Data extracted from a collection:
******

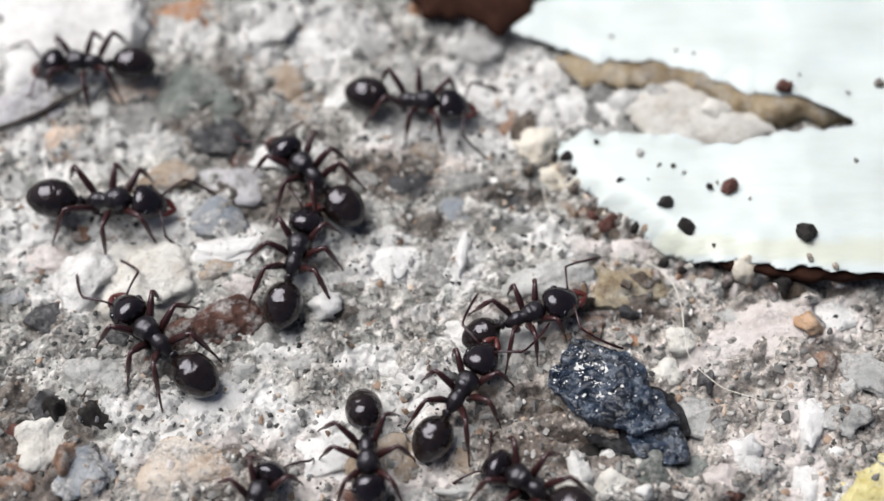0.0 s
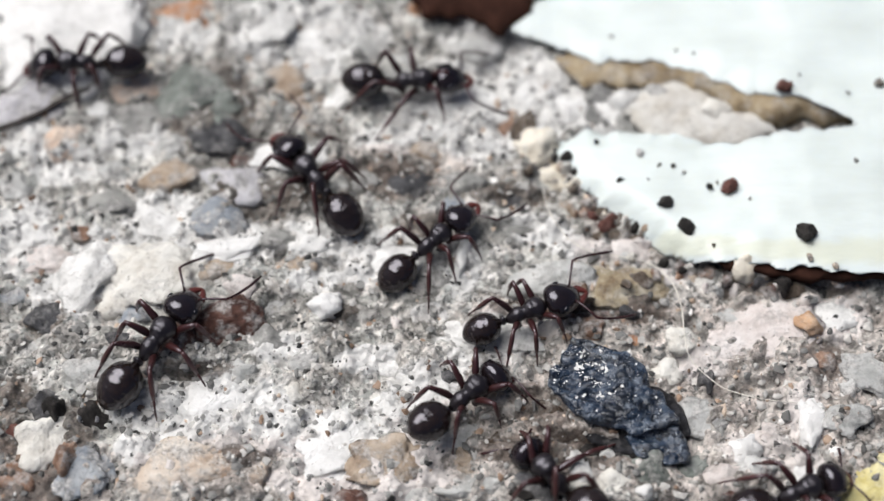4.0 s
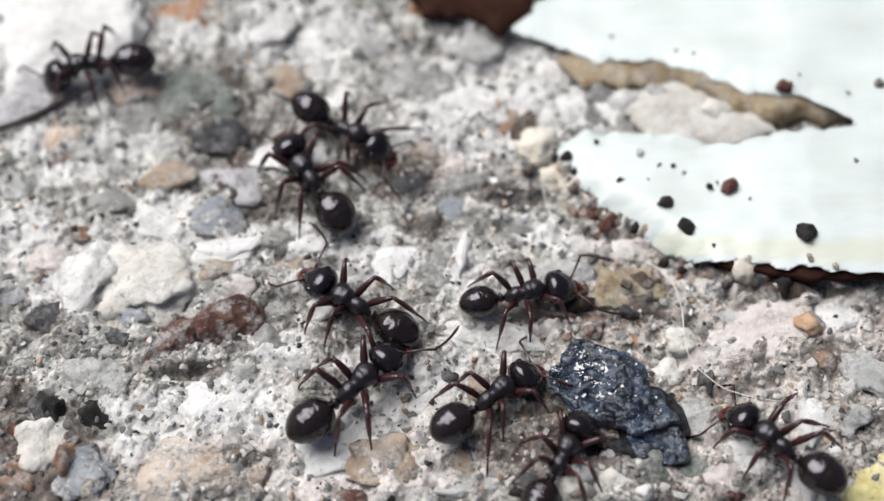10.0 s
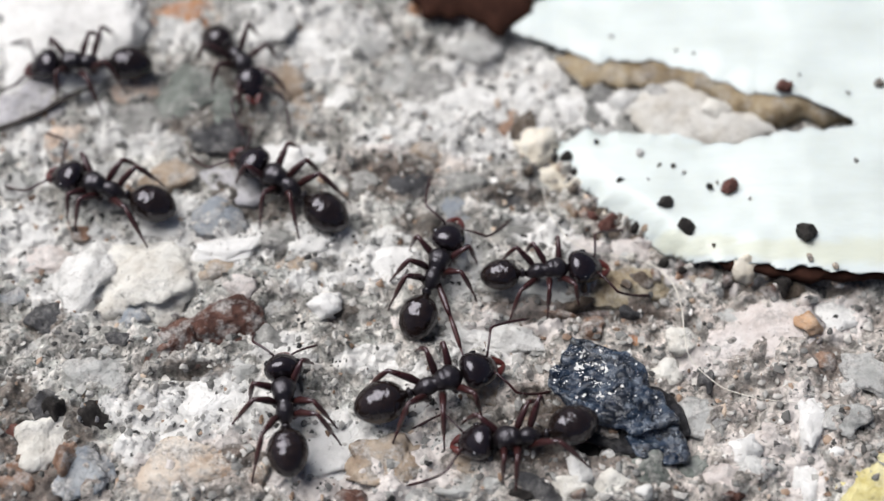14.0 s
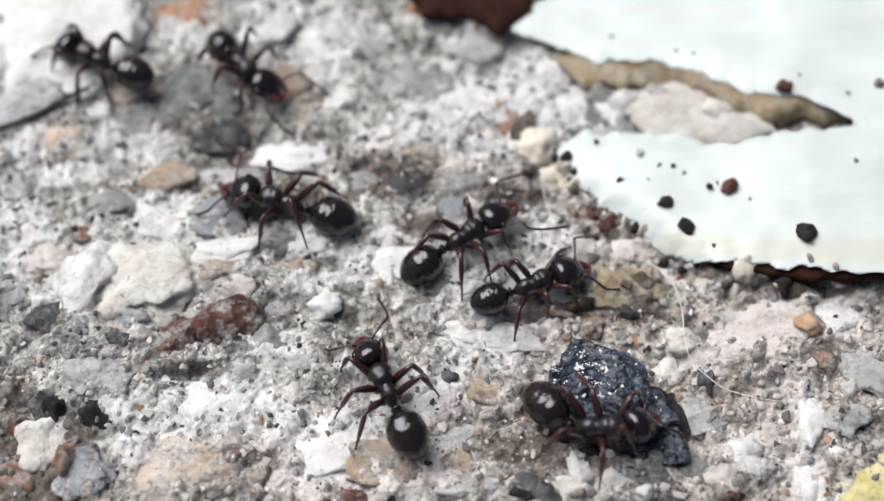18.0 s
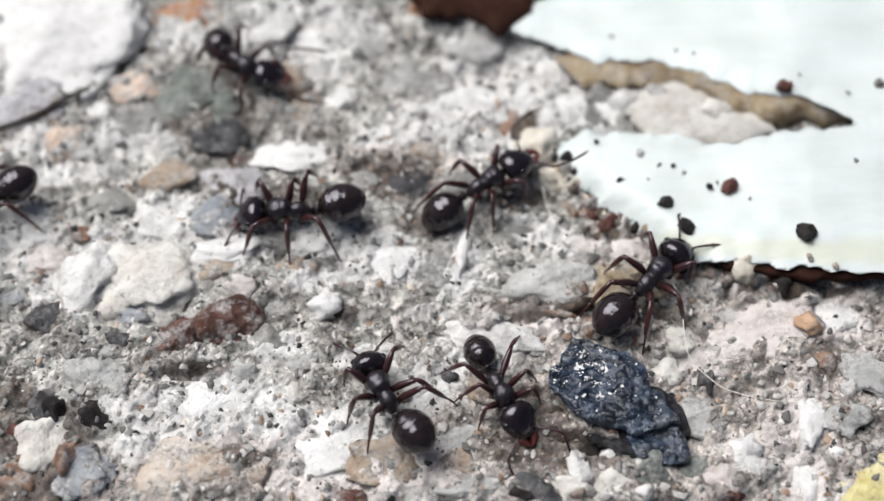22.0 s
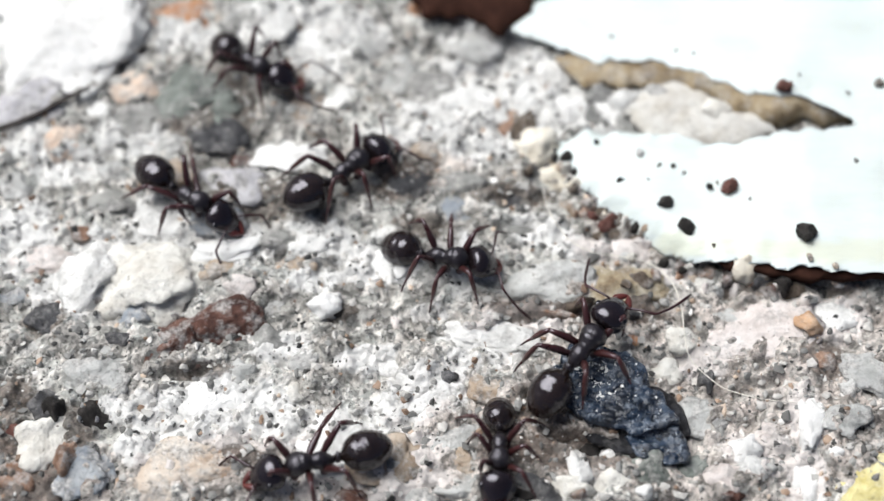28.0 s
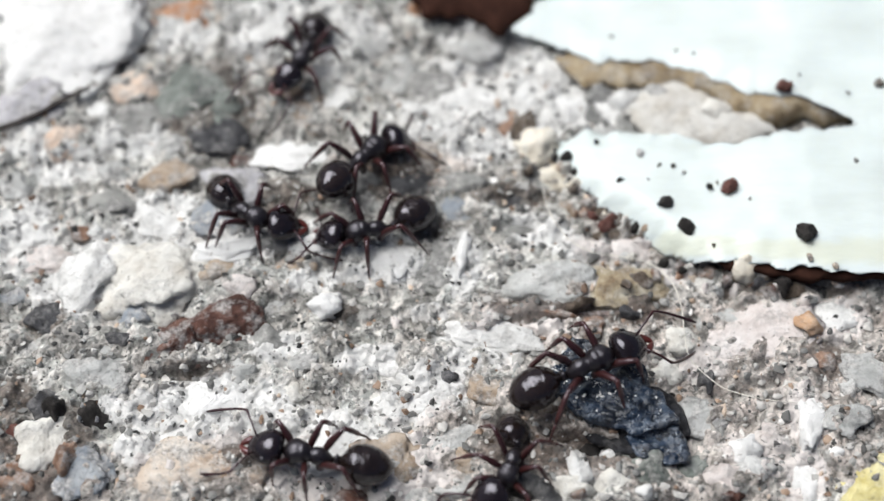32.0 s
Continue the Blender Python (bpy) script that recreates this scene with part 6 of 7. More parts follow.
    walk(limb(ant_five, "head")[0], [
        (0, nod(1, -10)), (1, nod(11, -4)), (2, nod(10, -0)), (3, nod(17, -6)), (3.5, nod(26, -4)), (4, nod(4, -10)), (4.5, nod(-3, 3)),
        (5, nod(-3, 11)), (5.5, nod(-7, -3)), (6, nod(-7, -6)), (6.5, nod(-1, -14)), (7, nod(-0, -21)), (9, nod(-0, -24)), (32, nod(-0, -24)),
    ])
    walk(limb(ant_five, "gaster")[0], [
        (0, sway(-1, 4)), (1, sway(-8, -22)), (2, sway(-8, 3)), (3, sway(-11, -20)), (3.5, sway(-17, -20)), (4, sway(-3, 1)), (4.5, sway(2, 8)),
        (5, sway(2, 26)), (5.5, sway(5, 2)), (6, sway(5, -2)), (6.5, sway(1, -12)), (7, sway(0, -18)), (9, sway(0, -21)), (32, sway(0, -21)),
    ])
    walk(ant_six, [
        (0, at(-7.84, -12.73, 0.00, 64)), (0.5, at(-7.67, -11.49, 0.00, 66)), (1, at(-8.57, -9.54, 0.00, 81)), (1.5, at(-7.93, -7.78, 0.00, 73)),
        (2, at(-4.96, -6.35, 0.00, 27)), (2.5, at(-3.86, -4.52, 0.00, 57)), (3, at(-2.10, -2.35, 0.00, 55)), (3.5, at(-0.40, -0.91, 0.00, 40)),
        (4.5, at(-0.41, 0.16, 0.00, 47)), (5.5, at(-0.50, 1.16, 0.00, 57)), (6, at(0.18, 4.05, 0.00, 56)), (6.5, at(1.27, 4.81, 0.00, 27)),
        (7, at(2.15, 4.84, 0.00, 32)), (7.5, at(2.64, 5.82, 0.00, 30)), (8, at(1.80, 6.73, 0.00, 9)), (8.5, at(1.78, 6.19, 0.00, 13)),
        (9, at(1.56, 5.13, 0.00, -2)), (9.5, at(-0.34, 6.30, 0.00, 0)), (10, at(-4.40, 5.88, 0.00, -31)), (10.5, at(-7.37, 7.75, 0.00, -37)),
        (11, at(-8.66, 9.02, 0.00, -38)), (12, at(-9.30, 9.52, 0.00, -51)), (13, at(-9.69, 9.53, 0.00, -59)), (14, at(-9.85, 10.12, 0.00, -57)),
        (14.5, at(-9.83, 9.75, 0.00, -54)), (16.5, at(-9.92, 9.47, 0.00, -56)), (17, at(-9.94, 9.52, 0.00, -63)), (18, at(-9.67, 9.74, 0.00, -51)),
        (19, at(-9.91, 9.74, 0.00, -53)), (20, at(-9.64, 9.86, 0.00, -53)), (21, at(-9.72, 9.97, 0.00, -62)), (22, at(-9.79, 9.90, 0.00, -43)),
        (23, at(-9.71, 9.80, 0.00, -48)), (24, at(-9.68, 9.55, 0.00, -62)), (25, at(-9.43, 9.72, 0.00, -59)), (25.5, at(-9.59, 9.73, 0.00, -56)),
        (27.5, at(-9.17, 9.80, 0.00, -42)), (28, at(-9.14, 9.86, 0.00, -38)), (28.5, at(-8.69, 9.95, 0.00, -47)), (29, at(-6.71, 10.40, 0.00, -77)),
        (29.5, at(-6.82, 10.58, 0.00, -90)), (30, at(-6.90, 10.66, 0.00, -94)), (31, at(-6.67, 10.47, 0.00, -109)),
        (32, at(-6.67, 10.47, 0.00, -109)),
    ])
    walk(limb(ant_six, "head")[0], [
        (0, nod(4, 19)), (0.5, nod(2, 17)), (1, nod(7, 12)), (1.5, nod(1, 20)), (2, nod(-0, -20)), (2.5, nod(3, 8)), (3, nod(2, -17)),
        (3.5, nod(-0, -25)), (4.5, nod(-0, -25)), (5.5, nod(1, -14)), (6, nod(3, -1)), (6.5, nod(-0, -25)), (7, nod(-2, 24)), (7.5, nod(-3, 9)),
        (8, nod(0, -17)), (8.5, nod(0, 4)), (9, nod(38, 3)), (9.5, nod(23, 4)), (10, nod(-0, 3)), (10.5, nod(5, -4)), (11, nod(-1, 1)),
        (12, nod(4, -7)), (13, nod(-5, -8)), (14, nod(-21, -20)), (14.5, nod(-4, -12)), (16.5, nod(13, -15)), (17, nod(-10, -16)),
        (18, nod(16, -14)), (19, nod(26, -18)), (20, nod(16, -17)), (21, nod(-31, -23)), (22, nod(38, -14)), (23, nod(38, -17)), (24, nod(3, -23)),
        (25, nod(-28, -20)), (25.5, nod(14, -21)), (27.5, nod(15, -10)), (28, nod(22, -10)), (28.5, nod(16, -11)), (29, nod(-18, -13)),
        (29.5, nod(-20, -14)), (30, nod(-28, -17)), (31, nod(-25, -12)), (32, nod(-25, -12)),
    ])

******

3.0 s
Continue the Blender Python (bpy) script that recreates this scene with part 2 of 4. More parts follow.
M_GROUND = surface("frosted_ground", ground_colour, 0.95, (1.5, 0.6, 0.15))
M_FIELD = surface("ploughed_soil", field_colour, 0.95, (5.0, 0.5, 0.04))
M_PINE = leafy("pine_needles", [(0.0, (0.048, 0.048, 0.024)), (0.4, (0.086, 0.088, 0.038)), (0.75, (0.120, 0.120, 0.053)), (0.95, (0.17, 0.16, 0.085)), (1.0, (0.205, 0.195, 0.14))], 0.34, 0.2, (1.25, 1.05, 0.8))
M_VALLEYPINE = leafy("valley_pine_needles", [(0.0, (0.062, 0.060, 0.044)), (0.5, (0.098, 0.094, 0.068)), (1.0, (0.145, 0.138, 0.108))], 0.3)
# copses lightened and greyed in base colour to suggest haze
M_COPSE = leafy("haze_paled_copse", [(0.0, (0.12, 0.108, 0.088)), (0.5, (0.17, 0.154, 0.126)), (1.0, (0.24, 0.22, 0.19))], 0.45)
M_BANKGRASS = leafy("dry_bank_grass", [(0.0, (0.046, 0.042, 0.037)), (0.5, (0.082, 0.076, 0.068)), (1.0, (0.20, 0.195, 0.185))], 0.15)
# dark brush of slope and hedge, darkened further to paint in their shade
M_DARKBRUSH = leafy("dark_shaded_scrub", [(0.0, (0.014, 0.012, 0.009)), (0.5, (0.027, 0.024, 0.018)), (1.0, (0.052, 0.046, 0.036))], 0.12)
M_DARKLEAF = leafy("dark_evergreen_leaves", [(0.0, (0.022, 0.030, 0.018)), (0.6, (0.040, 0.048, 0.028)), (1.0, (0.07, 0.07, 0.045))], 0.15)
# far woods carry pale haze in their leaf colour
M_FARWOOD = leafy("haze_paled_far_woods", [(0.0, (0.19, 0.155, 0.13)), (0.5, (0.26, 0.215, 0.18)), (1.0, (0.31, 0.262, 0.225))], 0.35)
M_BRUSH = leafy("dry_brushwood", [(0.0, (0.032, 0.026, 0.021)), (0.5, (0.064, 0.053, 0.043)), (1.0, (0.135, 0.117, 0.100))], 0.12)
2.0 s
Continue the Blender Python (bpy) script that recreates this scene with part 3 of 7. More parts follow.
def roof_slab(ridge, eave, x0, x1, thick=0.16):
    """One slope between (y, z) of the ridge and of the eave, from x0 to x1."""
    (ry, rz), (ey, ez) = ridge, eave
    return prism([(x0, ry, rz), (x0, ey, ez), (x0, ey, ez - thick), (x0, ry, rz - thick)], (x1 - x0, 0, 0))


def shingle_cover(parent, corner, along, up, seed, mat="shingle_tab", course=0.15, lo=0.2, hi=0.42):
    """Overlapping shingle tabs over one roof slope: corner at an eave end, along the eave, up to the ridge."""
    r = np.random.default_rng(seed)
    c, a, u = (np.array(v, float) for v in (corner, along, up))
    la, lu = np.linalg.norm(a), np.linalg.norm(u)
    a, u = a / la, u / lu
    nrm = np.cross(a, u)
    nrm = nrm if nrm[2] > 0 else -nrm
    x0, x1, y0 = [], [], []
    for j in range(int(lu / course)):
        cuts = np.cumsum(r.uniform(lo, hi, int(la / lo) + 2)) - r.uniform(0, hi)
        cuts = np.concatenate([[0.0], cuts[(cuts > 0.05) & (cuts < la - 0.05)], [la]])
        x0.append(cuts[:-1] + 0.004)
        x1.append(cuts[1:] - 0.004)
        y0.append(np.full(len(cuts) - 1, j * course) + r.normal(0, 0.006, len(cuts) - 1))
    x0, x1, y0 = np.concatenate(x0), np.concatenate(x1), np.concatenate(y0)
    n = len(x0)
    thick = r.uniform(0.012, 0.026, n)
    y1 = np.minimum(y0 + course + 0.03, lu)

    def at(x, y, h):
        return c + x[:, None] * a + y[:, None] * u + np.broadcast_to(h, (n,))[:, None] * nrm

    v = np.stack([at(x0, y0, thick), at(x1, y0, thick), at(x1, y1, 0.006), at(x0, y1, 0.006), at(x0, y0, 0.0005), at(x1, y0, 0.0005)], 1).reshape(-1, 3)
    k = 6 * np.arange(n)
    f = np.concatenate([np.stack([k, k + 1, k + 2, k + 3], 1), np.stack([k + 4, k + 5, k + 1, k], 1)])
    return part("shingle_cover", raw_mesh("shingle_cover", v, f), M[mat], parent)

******

### [OBJECTIVE]
Search the listing for the word "with". Copy every line in which it occurs.

### [FINAL RESULT]
Continue the Blender Python (bpy) script that recreates this scene with part 6 of 7. More parts follow.
Continue the Blender Python (bpy) script that recreates this scene with part 2 of 4. More parts follow.
Continue the Blender Python (bpy) script that recreates this scene with part 3 of 7. More parts follow.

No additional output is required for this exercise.